■ AVAILABLE DATA
——————

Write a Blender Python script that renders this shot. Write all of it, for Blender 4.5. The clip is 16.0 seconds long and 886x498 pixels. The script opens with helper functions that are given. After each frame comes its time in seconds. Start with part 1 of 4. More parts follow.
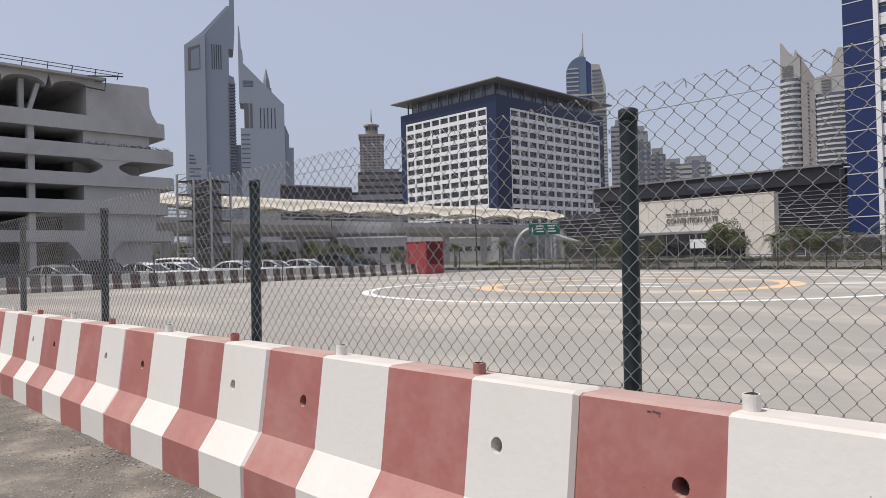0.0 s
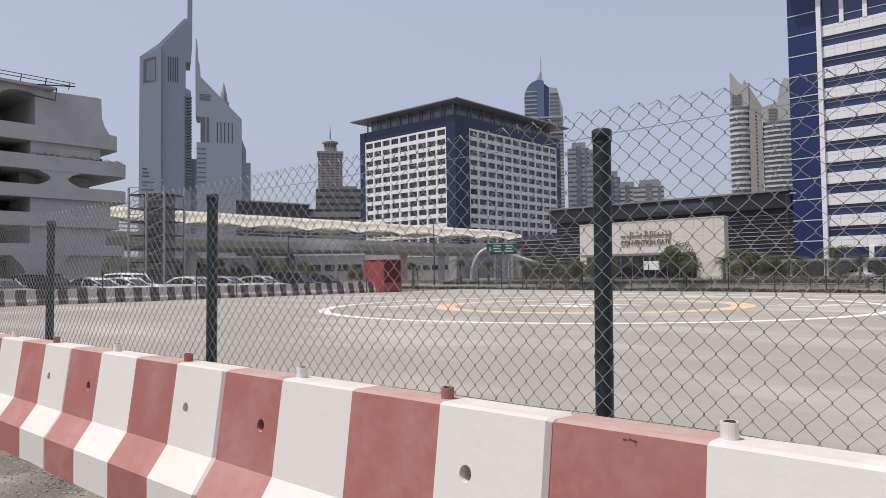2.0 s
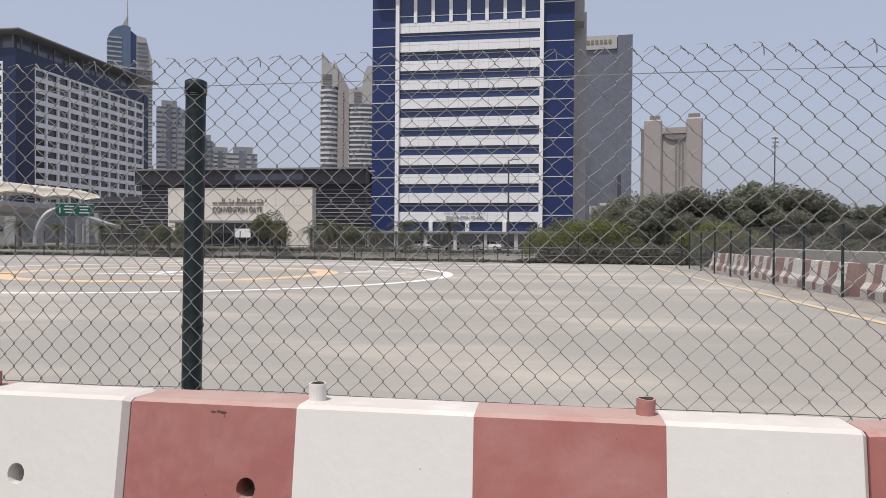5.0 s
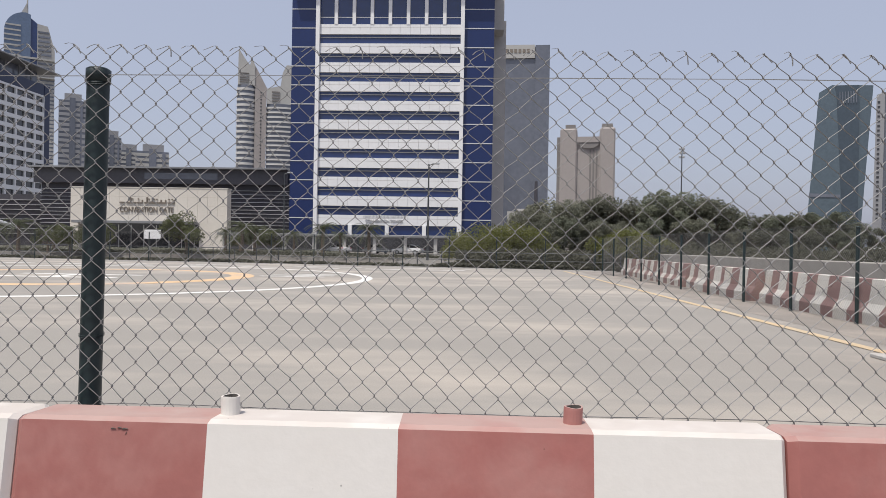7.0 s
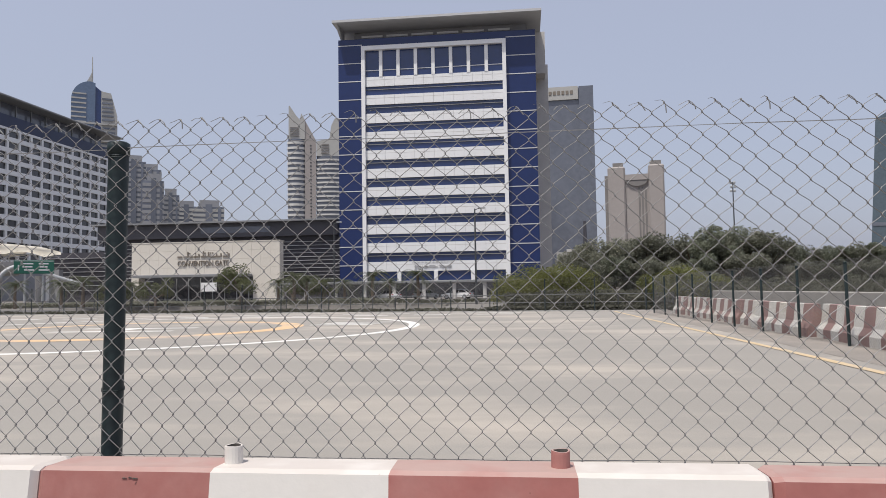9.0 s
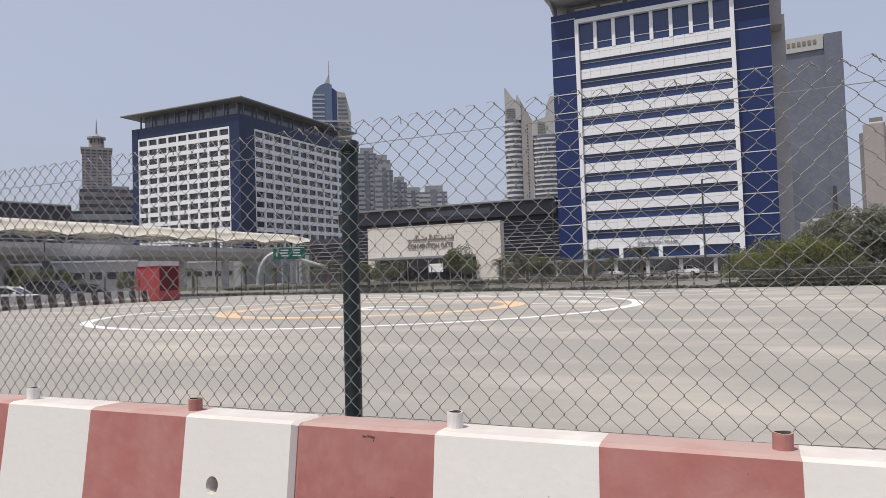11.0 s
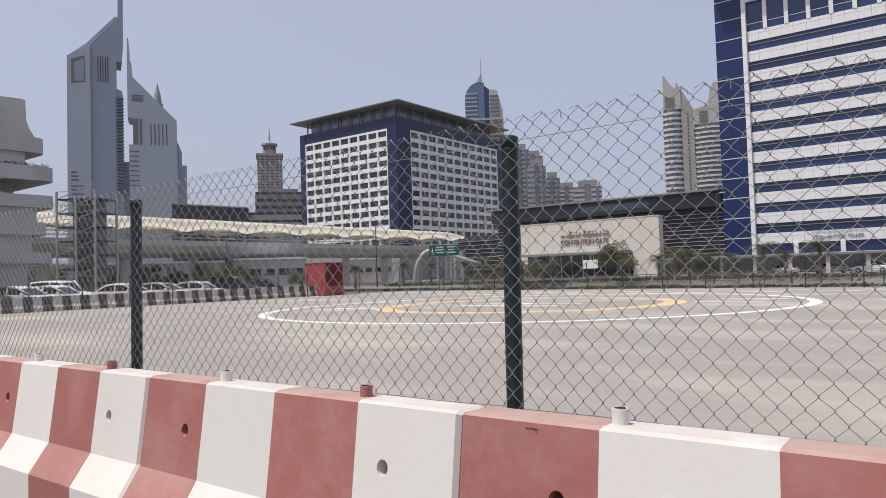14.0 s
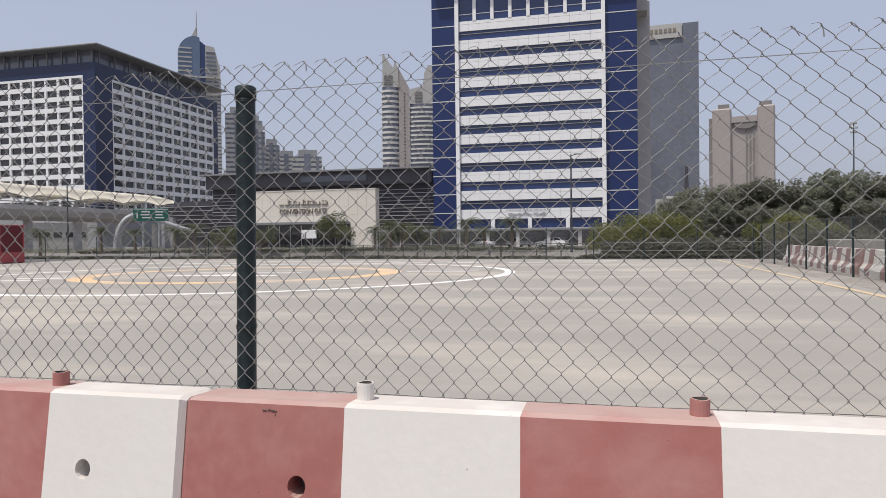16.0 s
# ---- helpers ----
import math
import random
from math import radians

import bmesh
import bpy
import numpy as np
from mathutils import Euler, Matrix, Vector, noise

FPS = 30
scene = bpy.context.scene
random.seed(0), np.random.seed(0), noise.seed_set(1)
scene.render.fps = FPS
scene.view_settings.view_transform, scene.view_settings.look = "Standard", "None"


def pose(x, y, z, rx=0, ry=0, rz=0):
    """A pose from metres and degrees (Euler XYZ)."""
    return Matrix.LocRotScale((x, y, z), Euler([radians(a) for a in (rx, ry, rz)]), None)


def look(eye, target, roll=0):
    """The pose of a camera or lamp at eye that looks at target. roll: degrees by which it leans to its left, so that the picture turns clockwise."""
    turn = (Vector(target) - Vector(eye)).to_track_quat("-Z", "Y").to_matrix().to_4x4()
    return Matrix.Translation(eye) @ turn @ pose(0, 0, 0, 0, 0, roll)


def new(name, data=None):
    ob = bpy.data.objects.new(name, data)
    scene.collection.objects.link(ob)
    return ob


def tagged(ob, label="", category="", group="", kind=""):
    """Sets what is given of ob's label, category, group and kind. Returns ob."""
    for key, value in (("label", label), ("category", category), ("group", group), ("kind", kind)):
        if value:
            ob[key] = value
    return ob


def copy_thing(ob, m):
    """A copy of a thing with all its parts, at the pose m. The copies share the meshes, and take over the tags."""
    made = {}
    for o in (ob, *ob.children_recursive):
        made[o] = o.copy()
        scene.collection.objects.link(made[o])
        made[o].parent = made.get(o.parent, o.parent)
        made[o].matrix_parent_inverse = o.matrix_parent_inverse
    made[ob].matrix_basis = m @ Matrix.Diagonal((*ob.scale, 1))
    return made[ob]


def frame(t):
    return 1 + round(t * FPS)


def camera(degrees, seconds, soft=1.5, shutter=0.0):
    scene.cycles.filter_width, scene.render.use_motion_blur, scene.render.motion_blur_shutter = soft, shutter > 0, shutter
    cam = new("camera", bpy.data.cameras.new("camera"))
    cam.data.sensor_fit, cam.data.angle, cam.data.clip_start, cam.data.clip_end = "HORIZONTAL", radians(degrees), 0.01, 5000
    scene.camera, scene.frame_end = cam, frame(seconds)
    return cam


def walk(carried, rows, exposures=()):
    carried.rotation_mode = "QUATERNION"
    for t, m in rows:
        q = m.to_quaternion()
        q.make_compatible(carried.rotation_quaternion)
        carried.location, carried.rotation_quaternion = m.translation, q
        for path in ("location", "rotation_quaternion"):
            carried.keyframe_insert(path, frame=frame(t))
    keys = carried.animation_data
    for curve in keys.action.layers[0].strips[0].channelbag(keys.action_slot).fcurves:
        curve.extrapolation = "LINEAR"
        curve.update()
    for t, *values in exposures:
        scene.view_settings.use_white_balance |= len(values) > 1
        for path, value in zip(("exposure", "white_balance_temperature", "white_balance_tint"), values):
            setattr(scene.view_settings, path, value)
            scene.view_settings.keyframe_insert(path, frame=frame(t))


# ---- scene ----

——————

Working from the lines above, reproduce the material exactly and exclude its pictures.

Write a Blender Python script that renders this shot. Write all of it, for Blender 4.5. The clip is 16.0 seconds long and 886x498 pixels. The script opens with helper functions that are given. After each frame comes its time in seconds. Start with part 1 of 4. More parts follow.
0.0 s
2.0 s
5.0 s
7.0 s
9.0 s
11.0 s
14.0 s
16.0 s
# ---- helpers ----
import math
import random
from math import radians

import bmesh
import bpy
import numpy as np
from mathutils import Euler, Matrix, Vector, noise

FPS = 30
scene = bpy.context.scene
random.seed(0), np.random.seed(0), noise.seed_set(1)
scene.render.fps = FPS
scene.view_settings.view_transform, scene.view_settings.look = "Standard", "None"


def pose(x, y, z, rx=0, ry=0, rz=0):
    """A pose from metres and degrees (Euler XYZ)."""
    return Matrix.LocRotScale((x, y, z), Euler([radians(a) for a in (rx, ry, rz)]), None)


def look(eye, target, roll=0):
    """The pose of a camera or lamp at eye that looks at target. roll: degrees by which it leans to its left, so that the picture turns clockwise."""
    turn = (Vector(target) - Vector(eye)).to_track_quat("-Z", "Y").to_matrix().to_4x4()
    return Matrix.Translation(eye) @ turn @ pose(0, 0, 0, 0, 0, roll)


def new(name, data=None):
    ob = bpy.data.objects.new(name, data)
    scene.collection.objects.link(ob)
    return ob


def tagged(ob, label="", category="", group="", kind=""):
    """Sets what is given of ob's label, category, group and kind. Returns ob."""
    for key, value in (("label", label), ("category", category), ("group", group), ("kind", kind)):
        if value:
            ob[key] = value
    return ob


def copy_thing(ob, m):
    """A copy of a thing with all its parts, at the pose m. The copies share the meshes, and take over the tags."""
    made = {}
    for o in (ob, *ob.children_recursive):
        made[o] = o.copy()
        scene.collection.objects.link(made[o])
        made[o].parent = made.get(o.parent, o.parent)
        made[o].matrix_parent_inverse = o.matrix_parent_inverse
    made[ob].matrix_basis = m @ Matrix.Diagonal((*ob.scale, 1))
    return made[ob]


def frame(t):
    return 1 + round(t * FPS)


def camera(degrees, seconds, soft=1.5, shutter=0.0):
    scene.cycles.filter_width, scene.render.use_motion_blur, scene.render.motion_blur_shutter = soft, shutter > 0, shutter
    cam = new("camera", bpy.data.cameras.new("camera"))
    cam.data.sensor_fit, cam.data.angle, cam.data.clip_start, cam.data.clip_end = "HORIZONTAL", radians(degrees), 0.01, 5000
    scene.camera, scene.frame_end = cam, frame(seconds)
    return cam


def walk(carried, rows, exposures=()):
    carried.rotation_mode = "QUATERNION"
    for t, m in rows:
        q = m.to_quaternion()
        q.make_compatible(carried.rotation_quaternion)
        carried.location, carried.rotation_quaternion = m.translation, q
        for path in ("location", "rotation_quaternion"):
            carried.keyframe_insert(path, frame=frame(t))
    keys = carried.animation_data
    for curve in keys.action.layers[0].strips[0].channelbag(keys.action_slot).fcurves:
        curve.extrapolation = "LINEAR"
        curve.update()
    for t, *values in exposures:
        scene.view_settings.use_white_balance |= len(values) > 1
        for path, value in zip(("exposure", "white_balance_temperature", "white_balance_tint"), values):
            setattr(scene.view_settings, path, value)
            scene.view_settings.keyframe_insert(path, frame=frame(t))


# ---- scene ----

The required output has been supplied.